The "Thank You" Note is Non-Negotiable

You can spend $500 on a gift, but if it doesn't come with a handwritten note, it will feel transactional. This is the part people skip because they're stressed out the week of the wedding. Don't skip it.

Write about a specific memory. Tell them why you needed them by your side. Acknowledge the effort they made to be there. In twenty years, they won't have the scented candle you gave them, but they might still have that card tucked in a drawer.

Budgeting for the Bridal Party

How much should you actually spend? There is no hard rule, but the general consensus among wedding planners like Mindy Weiss is to spend roughly 10% to 15% of what they spent to be in your wedding.
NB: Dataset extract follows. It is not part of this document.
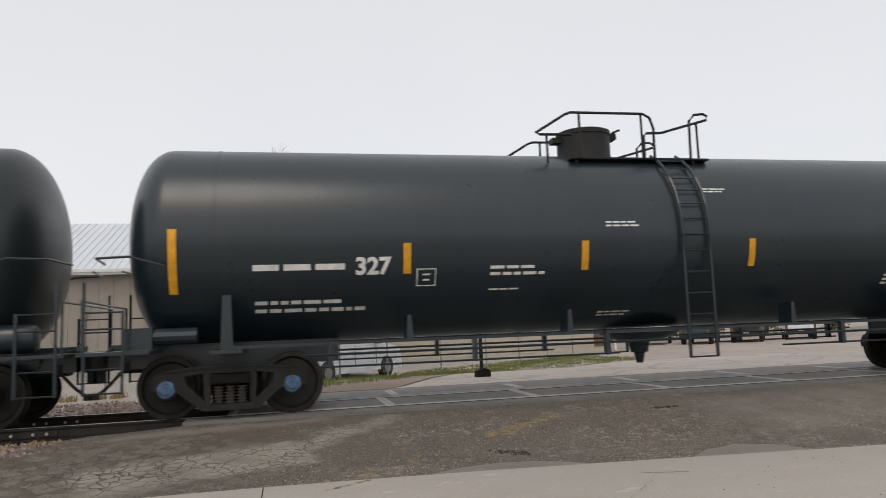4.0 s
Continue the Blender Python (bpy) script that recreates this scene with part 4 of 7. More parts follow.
def placard(side, x, z, r, mat_hi):
    holder = Side(side.car, lambda h: 1.43)
    holder.sheet("placard", [[(x - r, z), (x, z - r), (x + r, z), (x, z + r)]], M_PINK, "diamond hazard placard, white and red", 0.03)
    holder.sheet("placard_band", [[(x - r * 0.55, z - r * 0.12), (x + r * 0.55, z - r * 0.12), (x + r * 0.55, z + r * 0.28), (x - r * 0.55, z + r * 0.28)]], M_WHITE, "", 0.036)

# ---------------------------------------------------------------- the ground

M_ASPHALT = road_mat()
M_SLAB = ground_mat("apron_concrete", ((0.29, 0.266, 0.238), (0.375, 0.35, 0.318)), 0.7, 0.22, 0.7, 0.0, 1.0, 0.35, (0.255, 0.228, 0.198), 0.2)
M_CROSSING = ground_mat("crossing_concrete", ((0.10, 0.098, 0.09), (0.18, 0.176, 0.16)), 1.4, 0.3, 0.68, 0.0, 1.0, 0.35, (0.04, 0.038, 0.034), 0.2)
M_DRIVE = ground_mat("drive_concrete", ((0.31, 0.28, 0.255), (0.40, 0.365, 0.335)), 0.35, 0.15, 0.85, 0.25, 0.35, 0.3, (0.22, 0.2, 0.18), 0.05)
M_STREET = ground_mat("far_street", ((0.30, 0.255, 0.225), (0.37, 0.32, 0.285)), 0.2, 0.15, 0.9, 0.2, 0.2, 0.3, (0.2, 0.18, 0.16), 0.05)
M_DIRT = ground_mat("yard_gravel", ((0.26, 0.235, 0.205), (0.36, 0.33, 0.295)), 0.3, 0.5, 0.95, 0.0, 1.0, 0.8, (0.17, 0.15, 0.13))
M_MUD = ground_mat("silt_patch", ((0.165, 0.148, 0.132), (0.20, 0.182, 0.165)), 1.2, 0.06, 0.6, 0.0, 1.0, 0.15, (0.13, 0.115, 0.10), 0.2)
M_TURF = ground_mat("thin_turf", ((0.085, 0.10, 0.035), (0.15, 0.15, 0.06)), 0.8, 0.4, 0.95, 0.0, 1.0, 0.8, (0.10, 0.085, 0.05))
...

If they spent $1,000, a $100-$150 gift is appropriate. If you're having a destination wedding in Italy and they've shelled out $3,000 for flights and hotels, you might want to reconsider the "gift bag" and instead offer a more significant gesture, like paying for their transportation to and from the airport.
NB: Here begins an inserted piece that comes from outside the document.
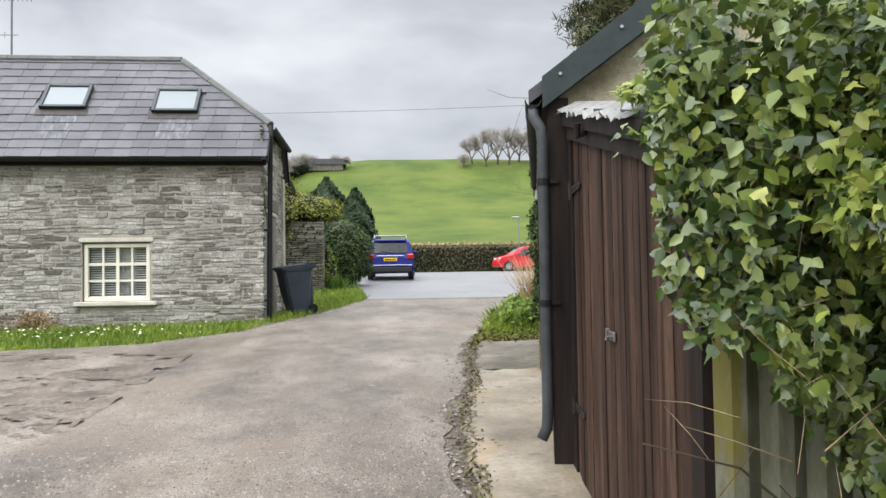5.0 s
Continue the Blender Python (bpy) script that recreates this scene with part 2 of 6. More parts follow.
M_PEBBLE = mat("old_ochre_render", [(0.25, 0.2, 0.13), (0.42, 0.36, 0.26), (0.5, 0.45, 0.36)], scale=1.8, fine=14, rough=0.9, bump=0.7, depth=0.03, contrast=0.3, blotch=[((0.2, 0.19, 0.17), 2.6, 0.6), ((0.33, 0.26, 0.07), 3.5, 0.65)])
M_LEAD = mat("torn_grey_flashing", [(0.32, 0.32, 0.31), (0.5, 0.49, 0.47)], scale=7, fine=40, rough=0.45, metal=0.3, bump=0.3, depth=0.006)
M_CORR = mat("algae_stained_tin", [(0.24, 0.24, 0.16), (0.4, 0.39, 0.3), (0.5, 0.5, 0.45)], scale=1.5, fine=14, rough=0.6, bump=0.2, depth=0.006, stretch=(3, 3, 0.8), contrast=0.3, blotch=[((0.36, 0.31, 0.06), 1.3, 0.5)])
M_IVY = mat("ivy_leaf", [(0.036, 0.068, 0.014), (0.095, 0.146, 0.03), (0.2, 0.25, 0.07)], scale=1.2, fine=20, rough=0.33, bump=0.0, island=0.26, contrast=0.3, spec=0.6, thin=0.15)
M_IVY_Y = mat("yellow_green_ivy_leaf", [(0.11, 0.16, 0.025), (0.21, 0.265, 0.045), (0.36, 0.385, 0.09)], scale=1.4, fine=20, rough=0.38, bump=0.0, island=0.2, contrast=0.25, thin=0.2)
M_HEDGE = mat("hawthorn_leaf", [(0.075, 0.12, 0.015), (0.14, 0.2, 0.025), (0.22, 0.28, 0.045)], scale=0.6, fine=10, rough=0.6, bump=0.0, island=0.25, contrast=0.25, thin=0.25)
M_LAUREL = mat("dark_shrub_leaf", [(0.025, 0.052, 0.015), (0.052, 0.085, 0.025), (0.09, 0.125, 0.038)], scale=1.5, fine=10, rough=0.55, spec=0.25, bump=0.0, island=0.2, thin=0.1)
M_GOLD = mat("golden_shrub_leaf", [(0.13, 0.16, 0.02), (0.24, 0.25, 0.035), (0.33, 0.32, 0.06)], scale=1.5, fine=10, rough=0.5, bump=0.0, island=0.25, thin=0.2)
M_CYPRESS = mat("cypress_spray", [(0.016, 0.034, 0.014), (0.03, 0.055, 0.022), (0.05, 0.078, 0.03)], scale=0.8, fine=8, rough=0.7, bump=0.0, island=0.2, thin=0.1)
M_GRASS = mat("verge_grass_blade", [(0.085, 0.15, 0.012), (0.16, 0.24, 0.022), (0.27, 0.33, 0.042)], scale=0.9, fine=10, rough=0.55, bump=0.0, island=0.22, contrast=0.2, thin=0.25)
M_NETTLE = mat("verge_weed_leaf", [(0.028, 0.07, 0.007), (0.066, 0.132, 0.014), (0.13, 0.2, 0.027)], scale=1.0, fine=10, rough=0.5, bump=0.0, island=0.22, contrast=0.2, thin=0.2)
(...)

The Misunderstood "Proposal Box"

Lately, there’s been a trend of "Bridesmaid Proposal Boxes." You know the ones—shredded paper, a mini champagne bottle, a candle, and maybe some candy.

Honestly? Most people find these a bit overwhelming. It sets a high-pressure tone before they've even said yes. If you want to do a proposal gift, keep it simple. A nice bottle of wine or a coffee at your favorite spot. Save the real budget for the "Thank You" gifts for a bridal party at the end of the journey.

Curating the Perfect "Modern" Gift Suite

If you really want to do a "kit," make it a theme that makes sense.

The Travel Kit:
If your wedding is out of town, give them things they'll actually use on the plane. A Silk eye mask, a high-quality neck pillow, and some Summer Fridays Jet Lag Mask. This feels thoughtful because it solves a problem (travel fatigue) created by your wedding.

The Wellness Kit:
Weddings are exhausting. A gift card for a local massage, some Pathwater bottles, and high-end electrolytes (like LMNT) show that you're thinking about their recovery.

A Note on Personalization

We touched on this, but it bears repeating: personalization should be subtle. If you must use names, use an engraved tag on a bag rather than embroidery on the bag itself. Or, get their initials embossed in a small, blind-stamp style. It’s "if you know, you know" luxury rather than "LOOK AT MY NAME" branding.

Final Practical Steps for the Stressed Bride or Groom

  1. Audit the Cost: Sit down and actually estimate what your bridal party is spending. Be honest. Does the gift feel like a fair "thank you"?
  2. Shop Individual, Not Bulk: Group your friends by interest. Maybe the three "outdoorsy" ones get a nice YETI cooler, and the three "homebodies" get a weighted blanket. They don't all have to get the same thing.
  3. Check the Timeline: Personalized gifts usually take 3–6 weeks. Don't wait until the month of the wedding to order.
  4. Prioritize Quality: One $75 gift is better than ten $7 items. Every single time.
  5. Write the Notes Early: Do it two weeks before the wedding. If you wait until the night before, your handwriting will be a mess and you'll be too tired to be sincere.

Choosing gifts for a bridal party shouldn't be a box-checking exercise. It’s a chance to look at the people who have seen you through your worst breakups, your job changes, and your late-night existential crises, and tell them you appreciate them. Forget the trends. Forget the "aesthetic" photos. Buy them something they'll actually love.